## Data lines
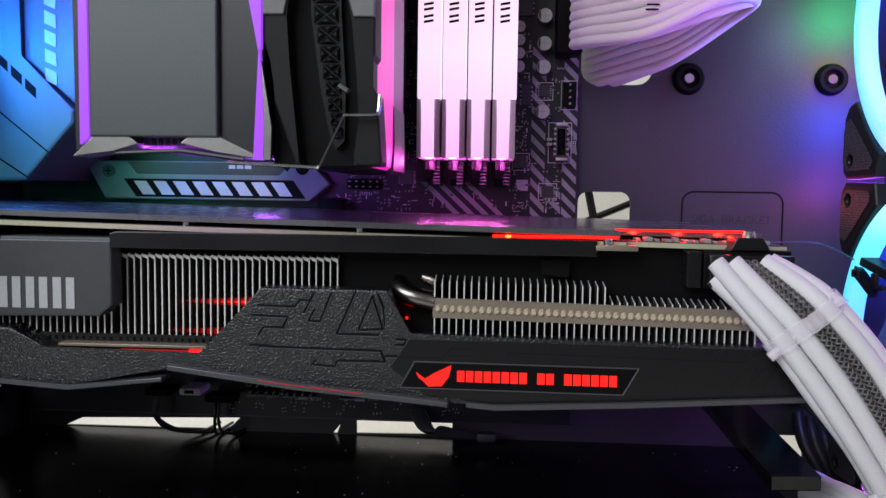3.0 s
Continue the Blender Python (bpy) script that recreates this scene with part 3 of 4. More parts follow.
# upright USB header and fan headers
hd = part("usb_header", plate_with_holes(B(), [(21.3, 13.2), (21.86, 13.2), (21.86, 14.5), (21.3, 14.5)], [[(21.42, 13.3), (21.74, 13.3), (21.74, 14.4), (21.42, 14.4)]], -0.75, -0.01), CHIP, mb, "black upright header with steel ends", soft=False)
part("header_tongue", box(B(), 21.5, 21.62, -0.68, -0.01, 13.4, 14.3), DARK, hd)
for z in (13.06, 14.51):
    part("header_end", box(B(), 21.36, 21.82, -0.78, -0.02, z, z + 0.13, 0.02), CANTOP, hd, "bright steel end")
bm = B()
for k in range(6):
    box(bm, 21.26, 21.36, -0.78, -0.7, 13.3 + k * 0.21, 13.38 + k * 0.21)
    box(bm, 21.8, 21.9, -0.78, -0.7, 13.3 + k * 0.21, 13.38 + k * 0.21)
box(bm, 21.02, 21.24, -0.3, -0.01, 13.72, 13.84)
box(bm, 21.02, 21.24, -0.3, -0.01, 13.92, 14.04)
tagged(part("pin_scatter", bm, CANTOP, hd), kind="stuff")
for x0, z0, w, h in ((21.65, 15.35, 0.55, 1.05), (12.4, 11.75, 1.5, 0.45), (8.0, 2.55, 0.64, 0.6), (8.72, 2.55, 0.64, 0.6), (9.63, 2.52, 1.4, 0.55), (12.2, 2.5, 0.95, 0.42), (3.56, 2.55, 1.1, 0.3)):
    hb = part("pin_header", box(B(), x0, x0 + w, -0.3, 0, z0, z0 + h, 0.02), DARK, mb, soft=False)
    bm = B()
    nx, nz = max(1, int(w / 0.28)), max(1, int(h / 0.22))
    for i in range(nx):
        for j in range(nz):
            cx, cz = x0 + (i + 0.5) * w / nx, z0 + (j + 0.5) * h / nz
            box(bm, cx - 0.03, cx + 0.03, -0.62, -0.3, cz - 0.03, cz + 0.03)
    tagged(part("pin_scatter", bm, CANTOP, hb, soft=False), kind="stuff")
for words, x, z in (("JUSB4", 11.0, 2.34), ("JUSB3", 13.6, 2.42), ("JFP2", 15.2, 2.46), ("JDP1", 9.0, 2.4), ("JCOM1", 8.2, 2.42)):
    text_mesh("print", words, 0.2, SILK, mb, (x, -0.008, z), FACING)
for x0, x1, z0, z1 in ((7.92, 9.44, 2.5, 3.25), (9.55, 11.1, 2.47, 3.15), (12.12, 13.22, 2.45, 3.0)):
    bm = B()
    for k in range(14):
        f = k / 14
        box(bm, x0 + (x1 - x0) * f, x0 + (x1 - x0) * (f + 0.04), -0.4, -0.3, z0, z0 + 0.035)
        box(bm, x0 + (x1 - x0) * f, x0 + (x1 - x0) * (f + 0.04), -0.4, -0.3, z1 - 0.035, z1)
    tagged(part("silkscreen_marks", bm, SILK, mb, "dotted white outline", soft=False), kind="stuff")
for x in (10.2, 12.75):
    part("sticker", box(B(), x, x + 0.45, -0.02, -0.004, 2.3, 2.42), SILK, mb, "small pale printed block")
part("board_edge", box(B(), -2.1, 22.32, -0.02, 0.16, 1.44, 1.5), PLATE, mb, "pale cut edge of the board")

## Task
Lines that hold "with" are the ones to copy; find all of them.

## Solution for this exercise
Continue the Blender Python (bpy) script that recreates this scene with part 3 of 4. More parts follow.
hd = part("usb_header", plate_with_holes(B(), [(21.3, 13.2), (21.86, 13.2), (21.86, 14.5), (21.3, 14.5)], [[(21.42, 13.3), (21.74, 13.3), (21.74, 14.4), (21.42, 14.4)]], -0.75, -0.01), CHIP, mb, "black upright header with steel ends", soft=False)